5 more healthcare iPad apps that I dream of for Christmas

Last Christmas, I wrote about five iPad apps that could potentially beat the arrival of the fat man in the red suit. I've since rummaged around Apple's app store, but for some reason, none of them have yet to appear. Of course, I don't always get things right. But I am persistent, which is why I'm back with five more healthcare finance iPad apps that just might arrive in time for Christmas:


iCharity

Price: Hmmm ... what can you live with?

Details: This app works particularly well for those hundreds of hospitals with charity care expenditures, that are, er, lacking. Plug in the salaries of your C-suite executives and overall system revenue, and the app will provide the sum that should be spent on charity care. Two settings are available: the spending level guaranteed to satisfy the Internal Revenue Service and the spending level guaranteed to satisfy your conscience. Conscience level may be set during the registration process.

 

iHospitalCEOSalary

Price: What we're entitled to

Details: This app was created by the CEOs at the annual ACHE conference last spring who responded to an instant poll that they were underpaid. Input the CEO's education, work experience and hospital size, and the app calculates the appropriate base and supplemental pay--along with the multiple of that pay the CEO believes he or she deserves. A handy lockout feature ensures hospital trustees can't access iHospitalCEOSalary when conferring on pay levels.

 

iERDivert

Price: Priceless!

Details: Getting tired of losing business to that upstart, more consumer-friendly community hospital on the other side of town? This devious little app hacks into the app they use to broadcast their emergency room wait times. Who knew you could wait 46 days and nine hours to get a scrape treated? Additionally, iERDivert posts a pop-up ad for your own hospital just underneath the wait time of your rival. Do it to them before they do it to you!

 

iDrugShortage

Price: The patients whose lives you prolong will consider it priceless.

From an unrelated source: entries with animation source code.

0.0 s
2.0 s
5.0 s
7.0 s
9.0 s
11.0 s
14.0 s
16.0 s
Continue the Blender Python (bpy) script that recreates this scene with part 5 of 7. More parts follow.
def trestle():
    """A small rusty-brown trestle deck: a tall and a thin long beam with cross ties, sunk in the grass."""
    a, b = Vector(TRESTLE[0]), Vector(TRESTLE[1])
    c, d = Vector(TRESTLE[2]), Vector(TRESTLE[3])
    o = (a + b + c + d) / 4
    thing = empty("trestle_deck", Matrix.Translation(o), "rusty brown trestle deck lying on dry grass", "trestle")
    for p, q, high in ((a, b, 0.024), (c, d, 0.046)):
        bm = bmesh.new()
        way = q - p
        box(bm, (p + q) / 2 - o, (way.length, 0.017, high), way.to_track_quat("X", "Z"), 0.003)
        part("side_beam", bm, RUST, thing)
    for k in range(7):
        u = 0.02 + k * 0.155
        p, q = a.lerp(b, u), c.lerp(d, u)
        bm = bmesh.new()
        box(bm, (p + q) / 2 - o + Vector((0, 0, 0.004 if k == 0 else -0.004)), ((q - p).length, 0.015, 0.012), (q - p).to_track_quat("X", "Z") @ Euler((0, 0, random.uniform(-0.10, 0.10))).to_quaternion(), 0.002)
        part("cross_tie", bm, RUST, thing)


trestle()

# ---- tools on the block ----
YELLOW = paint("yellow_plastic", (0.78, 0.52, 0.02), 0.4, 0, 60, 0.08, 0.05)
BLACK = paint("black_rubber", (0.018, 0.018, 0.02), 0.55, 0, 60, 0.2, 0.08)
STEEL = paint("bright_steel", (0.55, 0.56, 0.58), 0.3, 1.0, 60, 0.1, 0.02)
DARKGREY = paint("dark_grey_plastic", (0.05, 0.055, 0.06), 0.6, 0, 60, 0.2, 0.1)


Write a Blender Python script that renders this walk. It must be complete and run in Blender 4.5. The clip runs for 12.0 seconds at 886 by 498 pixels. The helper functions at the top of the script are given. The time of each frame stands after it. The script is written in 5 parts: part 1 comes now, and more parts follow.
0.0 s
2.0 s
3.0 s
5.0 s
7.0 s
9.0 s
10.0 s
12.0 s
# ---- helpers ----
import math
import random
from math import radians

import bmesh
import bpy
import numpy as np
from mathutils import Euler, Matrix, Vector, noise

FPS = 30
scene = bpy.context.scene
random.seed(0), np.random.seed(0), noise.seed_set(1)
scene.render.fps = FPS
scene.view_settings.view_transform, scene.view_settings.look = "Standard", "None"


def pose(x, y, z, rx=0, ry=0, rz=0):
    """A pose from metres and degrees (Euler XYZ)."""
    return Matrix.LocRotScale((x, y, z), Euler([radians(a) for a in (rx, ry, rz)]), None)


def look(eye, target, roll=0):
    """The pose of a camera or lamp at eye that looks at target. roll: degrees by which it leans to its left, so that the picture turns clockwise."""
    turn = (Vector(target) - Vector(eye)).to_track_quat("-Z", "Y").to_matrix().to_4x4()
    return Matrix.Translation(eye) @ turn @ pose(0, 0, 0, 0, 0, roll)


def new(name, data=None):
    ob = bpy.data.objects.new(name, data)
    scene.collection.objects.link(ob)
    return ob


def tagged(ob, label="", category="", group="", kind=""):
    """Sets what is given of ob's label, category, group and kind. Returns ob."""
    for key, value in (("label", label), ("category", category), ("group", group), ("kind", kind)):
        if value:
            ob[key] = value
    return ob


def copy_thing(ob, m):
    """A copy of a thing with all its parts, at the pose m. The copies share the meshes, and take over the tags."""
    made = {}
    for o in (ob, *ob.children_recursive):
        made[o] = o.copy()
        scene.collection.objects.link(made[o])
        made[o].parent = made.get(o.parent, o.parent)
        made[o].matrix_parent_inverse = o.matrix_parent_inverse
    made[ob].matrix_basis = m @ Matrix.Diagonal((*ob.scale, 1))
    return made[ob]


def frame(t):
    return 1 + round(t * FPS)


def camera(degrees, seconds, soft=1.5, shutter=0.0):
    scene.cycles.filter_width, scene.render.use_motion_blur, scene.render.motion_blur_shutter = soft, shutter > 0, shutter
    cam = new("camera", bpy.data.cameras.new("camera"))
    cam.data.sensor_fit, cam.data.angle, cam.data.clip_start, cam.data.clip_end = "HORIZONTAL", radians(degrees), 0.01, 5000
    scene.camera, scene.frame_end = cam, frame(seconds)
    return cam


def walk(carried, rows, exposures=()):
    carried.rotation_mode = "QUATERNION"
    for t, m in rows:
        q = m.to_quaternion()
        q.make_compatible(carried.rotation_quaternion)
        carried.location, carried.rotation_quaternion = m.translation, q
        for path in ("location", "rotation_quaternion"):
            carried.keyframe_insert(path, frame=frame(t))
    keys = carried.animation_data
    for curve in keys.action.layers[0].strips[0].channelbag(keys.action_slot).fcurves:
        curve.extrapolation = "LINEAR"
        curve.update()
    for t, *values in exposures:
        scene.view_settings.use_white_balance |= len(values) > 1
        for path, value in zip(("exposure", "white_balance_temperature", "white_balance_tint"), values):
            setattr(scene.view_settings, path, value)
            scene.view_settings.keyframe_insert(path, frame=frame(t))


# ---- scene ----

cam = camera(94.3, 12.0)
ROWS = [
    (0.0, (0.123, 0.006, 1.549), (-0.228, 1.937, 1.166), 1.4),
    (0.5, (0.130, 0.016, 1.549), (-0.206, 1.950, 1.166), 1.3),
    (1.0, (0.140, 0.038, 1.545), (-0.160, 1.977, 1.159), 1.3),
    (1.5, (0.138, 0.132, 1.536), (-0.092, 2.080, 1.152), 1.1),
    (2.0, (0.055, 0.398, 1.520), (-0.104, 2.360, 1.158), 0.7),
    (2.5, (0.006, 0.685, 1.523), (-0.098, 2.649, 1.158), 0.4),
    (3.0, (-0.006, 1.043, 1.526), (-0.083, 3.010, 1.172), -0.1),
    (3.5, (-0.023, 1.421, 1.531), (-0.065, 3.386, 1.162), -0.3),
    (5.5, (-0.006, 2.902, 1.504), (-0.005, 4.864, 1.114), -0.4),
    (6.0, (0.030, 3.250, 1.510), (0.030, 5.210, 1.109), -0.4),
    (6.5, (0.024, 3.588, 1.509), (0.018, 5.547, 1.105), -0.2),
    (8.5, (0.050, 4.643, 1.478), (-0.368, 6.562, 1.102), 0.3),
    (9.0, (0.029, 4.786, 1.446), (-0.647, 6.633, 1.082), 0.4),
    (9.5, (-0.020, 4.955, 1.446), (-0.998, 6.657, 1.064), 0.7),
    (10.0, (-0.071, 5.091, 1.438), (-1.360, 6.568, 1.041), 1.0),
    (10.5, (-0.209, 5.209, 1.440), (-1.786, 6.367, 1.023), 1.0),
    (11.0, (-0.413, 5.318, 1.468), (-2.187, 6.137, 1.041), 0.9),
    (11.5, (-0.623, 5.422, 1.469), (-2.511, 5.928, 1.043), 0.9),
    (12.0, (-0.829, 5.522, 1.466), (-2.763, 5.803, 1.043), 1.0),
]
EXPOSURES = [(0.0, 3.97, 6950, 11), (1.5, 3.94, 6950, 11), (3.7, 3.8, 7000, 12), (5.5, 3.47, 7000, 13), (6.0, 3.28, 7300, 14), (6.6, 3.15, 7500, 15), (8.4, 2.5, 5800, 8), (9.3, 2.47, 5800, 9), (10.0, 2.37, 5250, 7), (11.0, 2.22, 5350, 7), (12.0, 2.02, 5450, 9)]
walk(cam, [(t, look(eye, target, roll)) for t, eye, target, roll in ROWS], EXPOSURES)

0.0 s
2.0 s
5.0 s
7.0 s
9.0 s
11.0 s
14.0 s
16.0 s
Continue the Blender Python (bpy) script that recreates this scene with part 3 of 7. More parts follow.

Details: A group sympathetic to the Occupy movement surreptitiously hacked into the databases for the Center for Medicine in the Public Interest--an organization whose ferocious liplock with big pharma and hatred of healthcare reform isn't touching, but is at least peerless. As a result, you can now access a list of every generic drug that could be in "shortage" over the next six decades. A terrific way to stock your pharmacy just before each reasonably-priced life-saving cancer drug within a 6,000-mile radius mysteriously disappears.

 

iSupremes

Price: Read the tea leaves

Details: Waiting on pins and needles about how the Supreme Court will rule on the Affordable Care Act? Very loosely styled after the Magic 8-Ball toy, this app gives you a new scenario and outcome every time you shake your iPad. My favorite one: A devious clerk feeds the justices marijuana-laced brownies just before they deliberate. It not only redefines the term "High Court" but results in a single-payer system! There's also an outcome even more wildly improbable: During arguments, Clarence Thomas actually asks a question.